▶ **Exercise details**
Leave out the images and repeat the listing below without a single change.

▶ **Data block**
================

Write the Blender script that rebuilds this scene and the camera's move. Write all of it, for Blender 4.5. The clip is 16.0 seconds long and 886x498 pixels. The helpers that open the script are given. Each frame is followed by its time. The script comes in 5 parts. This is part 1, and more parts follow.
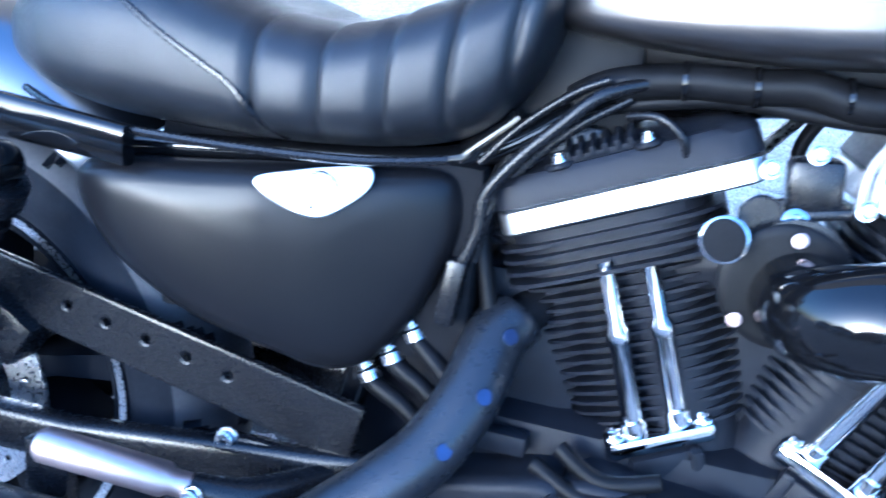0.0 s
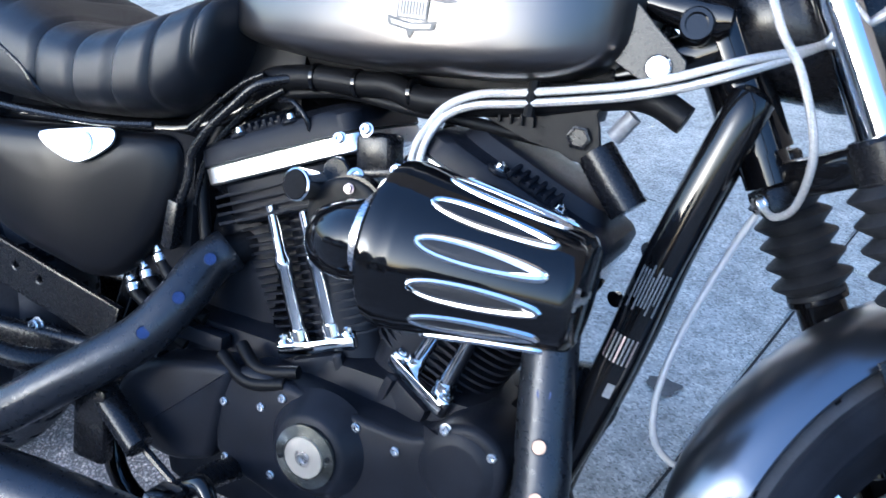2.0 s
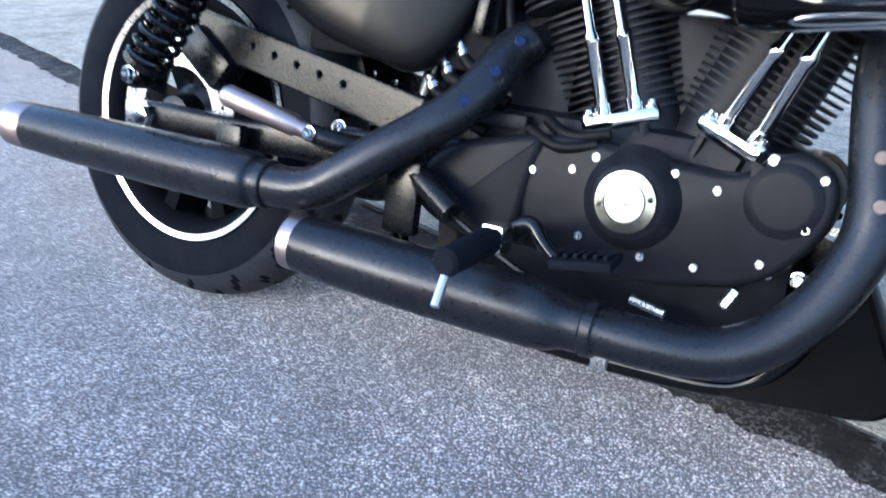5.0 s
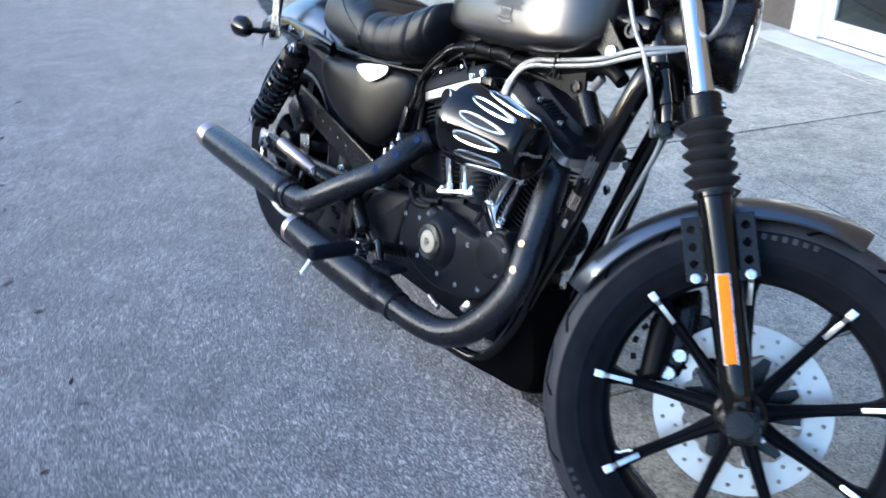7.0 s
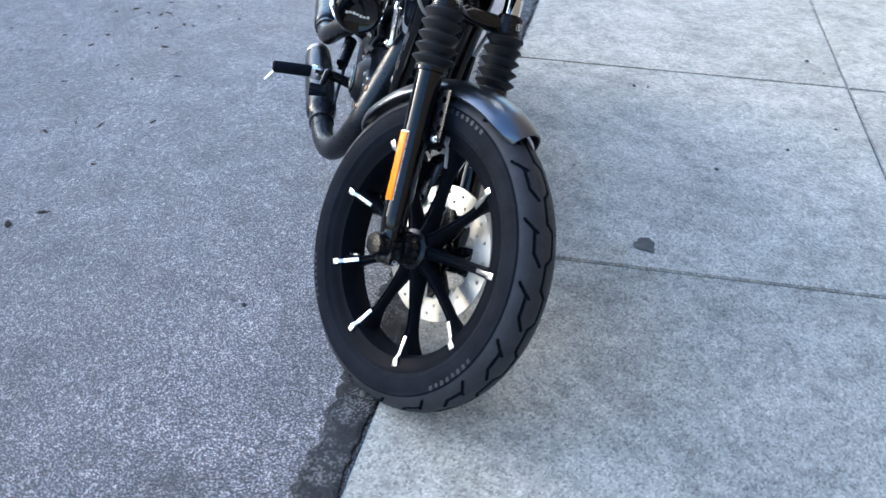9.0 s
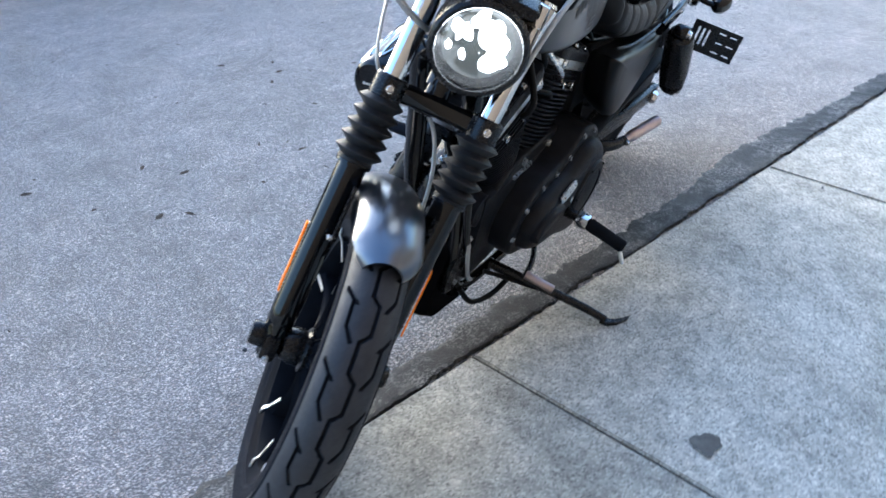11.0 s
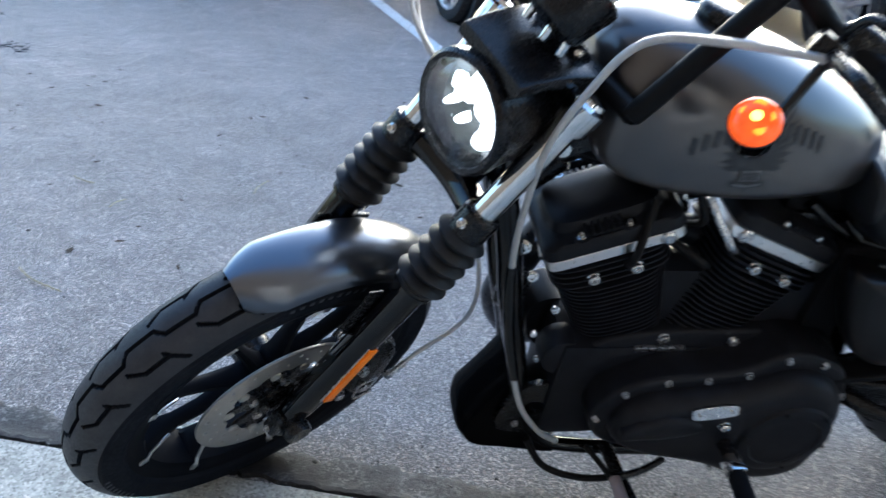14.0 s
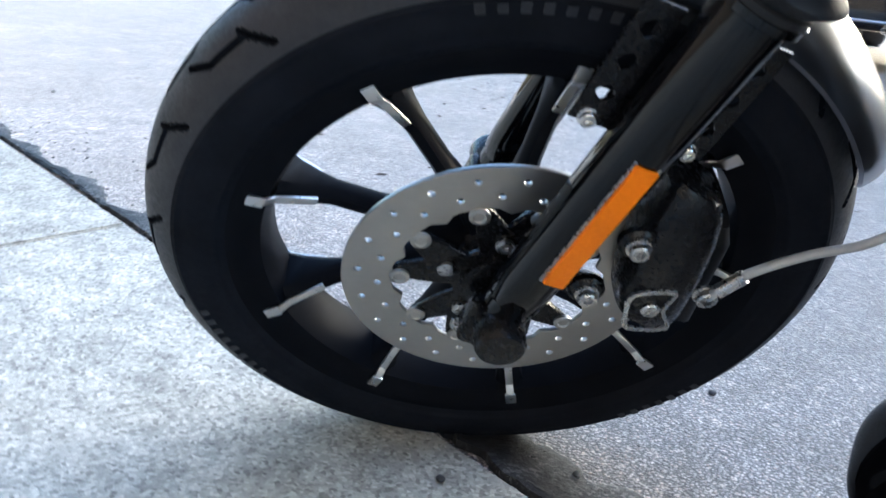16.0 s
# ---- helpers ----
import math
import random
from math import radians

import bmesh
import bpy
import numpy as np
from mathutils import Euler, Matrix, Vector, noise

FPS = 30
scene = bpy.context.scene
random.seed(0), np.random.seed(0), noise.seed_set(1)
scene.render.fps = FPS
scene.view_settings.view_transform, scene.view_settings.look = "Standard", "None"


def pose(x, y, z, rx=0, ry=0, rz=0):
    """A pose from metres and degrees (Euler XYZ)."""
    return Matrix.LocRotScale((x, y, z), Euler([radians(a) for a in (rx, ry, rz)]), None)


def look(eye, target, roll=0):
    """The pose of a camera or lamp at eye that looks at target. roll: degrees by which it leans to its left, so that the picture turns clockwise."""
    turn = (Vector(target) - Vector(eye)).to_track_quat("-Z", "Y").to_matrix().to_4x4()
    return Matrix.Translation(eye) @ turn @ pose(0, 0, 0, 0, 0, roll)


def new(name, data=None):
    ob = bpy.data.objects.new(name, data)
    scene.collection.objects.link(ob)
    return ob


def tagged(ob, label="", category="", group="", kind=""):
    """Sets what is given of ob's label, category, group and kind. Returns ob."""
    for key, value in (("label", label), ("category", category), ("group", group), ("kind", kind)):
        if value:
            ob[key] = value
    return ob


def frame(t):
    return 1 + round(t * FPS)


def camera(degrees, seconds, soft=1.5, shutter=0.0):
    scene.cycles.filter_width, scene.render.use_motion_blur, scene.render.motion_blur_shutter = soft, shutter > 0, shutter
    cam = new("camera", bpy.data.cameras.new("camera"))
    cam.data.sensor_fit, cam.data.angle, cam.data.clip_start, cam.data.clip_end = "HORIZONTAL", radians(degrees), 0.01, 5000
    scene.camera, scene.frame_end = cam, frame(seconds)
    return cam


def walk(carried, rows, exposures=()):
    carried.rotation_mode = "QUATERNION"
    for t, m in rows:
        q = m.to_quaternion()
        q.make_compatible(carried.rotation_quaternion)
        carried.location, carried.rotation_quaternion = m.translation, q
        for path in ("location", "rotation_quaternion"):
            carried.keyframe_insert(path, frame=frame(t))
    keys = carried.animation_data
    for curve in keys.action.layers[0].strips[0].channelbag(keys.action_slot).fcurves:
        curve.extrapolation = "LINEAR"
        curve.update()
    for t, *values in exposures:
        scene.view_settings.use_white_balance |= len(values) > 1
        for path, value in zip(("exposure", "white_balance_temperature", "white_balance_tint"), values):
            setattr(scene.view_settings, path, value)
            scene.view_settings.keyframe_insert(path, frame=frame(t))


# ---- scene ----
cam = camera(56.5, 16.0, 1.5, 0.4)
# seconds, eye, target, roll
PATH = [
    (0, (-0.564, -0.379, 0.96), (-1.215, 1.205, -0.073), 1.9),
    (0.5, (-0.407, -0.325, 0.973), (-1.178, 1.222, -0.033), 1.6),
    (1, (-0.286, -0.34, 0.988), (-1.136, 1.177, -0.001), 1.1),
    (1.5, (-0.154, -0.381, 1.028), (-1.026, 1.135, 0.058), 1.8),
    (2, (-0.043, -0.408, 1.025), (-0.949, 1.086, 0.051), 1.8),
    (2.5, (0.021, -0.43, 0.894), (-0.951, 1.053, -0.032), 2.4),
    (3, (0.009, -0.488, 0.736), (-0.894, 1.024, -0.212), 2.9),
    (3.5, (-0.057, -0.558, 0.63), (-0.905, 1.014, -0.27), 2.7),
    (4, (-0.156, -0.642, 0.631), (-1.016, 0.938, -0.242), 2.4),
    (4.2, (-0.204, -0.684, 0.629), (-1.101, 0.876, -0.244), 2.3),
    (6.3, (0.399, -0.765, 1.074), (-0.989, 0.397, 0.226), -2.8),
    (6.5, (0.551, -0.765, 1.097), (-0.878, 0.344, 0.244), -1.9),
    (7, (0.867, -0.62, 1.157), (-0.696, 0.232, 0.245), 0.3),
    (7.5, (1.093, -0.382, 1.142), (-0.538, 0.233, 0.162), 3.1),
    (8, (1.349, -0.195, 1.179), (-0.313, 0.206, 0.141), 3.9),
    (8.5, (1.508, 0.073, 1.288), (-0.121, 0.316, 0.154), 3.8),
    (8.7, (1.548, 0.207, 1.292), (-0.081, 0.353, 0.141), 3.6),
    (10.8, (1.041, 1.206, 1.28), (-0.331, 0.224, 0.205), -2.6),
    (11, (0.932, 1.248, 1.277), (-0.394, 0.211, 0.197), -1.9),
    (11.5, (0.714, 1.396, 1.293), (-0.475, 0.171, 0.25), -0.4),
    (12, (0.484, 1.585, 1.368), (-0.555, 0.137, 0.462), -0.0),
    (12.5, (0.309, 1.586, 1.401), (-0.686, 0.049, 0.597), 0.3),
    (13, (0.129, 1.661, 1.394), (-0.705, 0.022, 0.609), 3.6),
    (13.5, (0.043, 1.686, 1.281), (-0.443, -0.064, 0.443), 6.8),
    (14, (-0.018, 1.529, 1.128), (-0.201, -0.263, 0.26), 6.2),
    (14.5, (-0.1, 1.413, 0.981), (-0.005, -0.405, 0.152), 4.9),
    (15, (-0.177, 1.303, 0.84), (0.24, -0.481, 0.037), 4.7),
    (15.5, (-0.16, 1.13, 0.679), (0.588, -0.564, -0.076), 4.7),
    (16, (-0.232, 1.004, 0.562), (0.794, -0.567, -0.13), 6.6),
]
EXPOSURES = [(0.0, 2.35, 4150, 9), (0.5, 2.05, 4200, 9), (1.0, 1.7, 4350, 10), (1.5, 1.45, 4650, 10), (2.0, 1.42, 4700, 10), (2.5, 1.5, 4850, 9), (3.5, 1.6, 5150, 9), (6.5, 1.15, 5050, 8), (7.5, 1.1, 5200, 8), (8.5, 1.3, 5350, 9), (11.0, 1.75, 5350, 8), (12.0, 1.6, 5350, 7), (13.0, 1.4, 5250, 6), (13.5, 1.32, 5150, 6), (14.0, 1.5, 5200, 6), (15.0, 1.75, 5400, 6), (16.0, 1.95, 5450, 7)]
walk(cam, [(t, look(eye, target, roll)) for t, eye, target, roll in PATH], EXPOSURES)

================

▶ **Written reply**
Write the Blender script that rebuilds this scene and the camera's move. Write all of it, for Blender 4.5. The clip is 16.0 seconds long and 886x498 pixels. The helpers that open the script are given. Each frame is followed by its time. The script comes in 5 parts. This is part 1, and more parts follow.
0.0 s
2.0 s
5.0 s
7.0 s
9.0 s
11.0 s
14.0 s
16.0 s
# ---- helpers ----
import math
import random
from math import radians

import bmesh
import bpy
import numpy as np
from mathutils import Euler, Matrix, Vector, noise

FPS = 30
scene = bpy.context.scene
random.seed(0), np.random.seed(0), noise.seed_set(1)
scene.render.fps = FPS
scene.view_settings.view_transform, scene.view_settings.look = "Standard", "None"


def pose(x, y, z, rx=0, ry=0, rz=0):
    """A pose from metres and degrees (Euler XYZ)."""
    return Matrix.LocRotScale((x, y, z), Euler([radians(a) for a in (rx, ry, rz)]), None)


def look(eye, target, roll=0):
    """The pose of a camera or lamp at eye that looks at target. roll: degrees by which it leans to its left, so that the picture turns clockwise."""
    turn = (Vector(target) - Vector(eye)).to_track_quat("-Z", "Y").to_matrix().to_4x4()
    return Matrix.Translation(eye) @ turn @ pose(0, 0, 0, 0, 0, roll)


def new(name, data=None):
    ob = bpy.data.objects.new(name, data)
    scene.collection.objects.link(ob)
    return ob


def tagged(ob, label="", category="", group="", kind=""):
    """Sets what is given of ob's label, category, group and kind. Returns ob."""
    for key, value in (("label", label), ("category", category), ("group", group), ("kind", kind)):
        if value:
            ob[key] = value
    return ob


def frame(t):
    return 1 + round(t * FPS)


def camera(degrees, seconds, soft=1.5, shutter=0.0):
    scene.cycles.filter_width, scene.render.use_motion_blur, scene.render.motion_blur_shutter = soft, shutter > 0, shutter
    cam = new("camera", bpy.data.cameras.new("camera"))
    cam.data.sensor_fit, cam.data.angle, cam.data.clip_start, cam.data.clip_end = "HORIZONTAL", radians(degrees), 0.01, 5000
    scene.camera, scene.frame_end = cam, frame(seconds)
    return cam


def walk(carried, rows, exposures=()):
    carried.rotation_mode = "QUATERNION"
    for t, m in rows:
        q = m.to_quaternion()
        q.make_compatible(carried.rotation_quaternion)
        carried.location, carried.rotation_quaternion = m.translation, q
        for path in ("location", "rotation_quaternion"):
            carried.keyframe_insert(path, frame=frame(t))
    keys = carried.animation_data
    for curve in keys.action.layers[0].strips[0].channelbag(keys.action_slot).fcurves:
        curve.extrapolation = "LINEAR"
        curve.update()
    for t, *values in exposures:
        scene.view_settings.use_white_balance |= len(values) > 1
        for path, value in zip(("exposure", "white_balance_temperature", "white_balance_tint"), values):
            setattr(scene.view_settings, path, value)
            scene.view_settings.keyframe_insert(path, frame=frame(t))


# ---- scene ----
cam = camera(56.5, 16.0, 1.5, 0.4)
# seconds, eye, target, roll
PATH = [
    (0, (-0.564, -0.379, 0.96), (-1.215, 1.205, -0.073), 1.9),
    (0.5, (-0.407, -0.325, 0.973), (-1.178, 1.222, -0.033), 1.6),
    (1, (-0.286, -0.34, 0.988), (-1.136, 1.177, -0.001), 1.1),
    (1.5, (-0.154, -0.381, 1.028), (-1.026, 1.135, 0.058), 1.8),
    (2, (-0.043, -0.408, 1.025), (-0.949, 1.086, 0.051), 1.8),
    (2.5, (0.021, -0.43, 0.894), (-0.951, 1.053, -0.032), 2.4),
    (3, (0.009, -0.488, 0.736), (-0.894, 1.024, -0.212), 2.9),
    (3.5, (-0.057, -0.558, 0.63), (-0.905, 1.014, -0.27), 2.7),
    (4, (-0.156, -0.642, 0.631), (-1.016, 0.938, -0.242), 2.4),
    (4.2, (-0.204, -0.684, 0.629), (-1.101, 0.876, -0.244), 2.3),
    (6.3, (0.399, -0.765, 1.074), (-0.989, 0.397, 0.226), -2.8),
    (6.5, (0.551, -0.765, 1.097), (-0.878, 0.344, 0.244), -1.9),
    (7, (0.867, -0.62, 1.157), (-0.696, 0.232, 0.245), 0.3),
    (7.5, (1.093, -0.382, 1.142), (-0.538, 0.233, 0.162), 3.1),
    (8, (1.349, -0.195, 1.179), (-0.313, 0.206, 0.141), 3.9),
    (8.5, (1.508, 0.073, 1.288), (-0.121, 0.316, 0.154), 3.8),
    (8.7, (1.548, 0.207, 1.292), (-0.081, 0.353, 0.141), 3.6),
    (10.8, (1.041, 1.206, 1.28), (-0.331, 0.224, 0.205), -2.6),
    (11, (0.932, 1.248, 1.277), (-0.394, 0.211, 0.197), -1.9),
    (11.5, (0.714, 1.396, 1.293), (-0.475, 0.171, 0.25), -0.4),
    (12, (0.484, 1.585, 1.368), (-0.555, 0.137, 0.462), -0.0),
    (12.5, (0.309, 1.586, 1.401), (-0.686, 0.049, 0.597), 0.3),
    (13, (0.129, 1.661, 1.394), (-0.705, 0.022, 0.609), 3.6),
    (13.5, (0.043, 1.686, 1.281), (-0.443, -0.064, 0.443), 6.8),
    (14, (-0.018, 1.529, 1.128), (-0.201, -0.263, 0.26), 6.2),
    (14.5, (-0.1, 1.413, 0.981), (-0.005, -0.405, 0.152), 4.9),
    (15, (-0.177, 1.303, 0.84), (0.24, -0.481, 0.037), 4.7),
    (15.5, (-0.16, 1.13, 0.679), (0.588, -0.564, -0.076), 4.7),
    (16, (-0.232, 1.004, 0.562), (0.794, -0.567, -0.13), 6.6),
]
EXPOSURES = [(0.0, 2.35, 4150, 9), (0.5, 2.05, 4200, 9), (1.0, 1.7, 4350, 10), (1.5, 1.45, 4650, 10), (2.0, 1.42, 4700, 10), (2.5, 1.5, 4850, 9), (3.5, 1.6, 5150, 9), (6.5, 1.15, 5050, 8), (7.5, 1.1, 5200, 8), (8.5, 1.3, 5350, 9), (11.0, 1.75, 5350, 8), (12.0, 1.6, 5350, 7), (13.0, 1.4, 5250, 6), (13.5, 1.32, 5150, 6), (14.0, 1.5, 5200, 6), (15.0, 1.75, 5400, 6), (16.0, 1.95, 5450, 7)]
walk(cam, [(t, look(eye, target, roll)) for t, eye, target, roll in PATH], EXPOSURES)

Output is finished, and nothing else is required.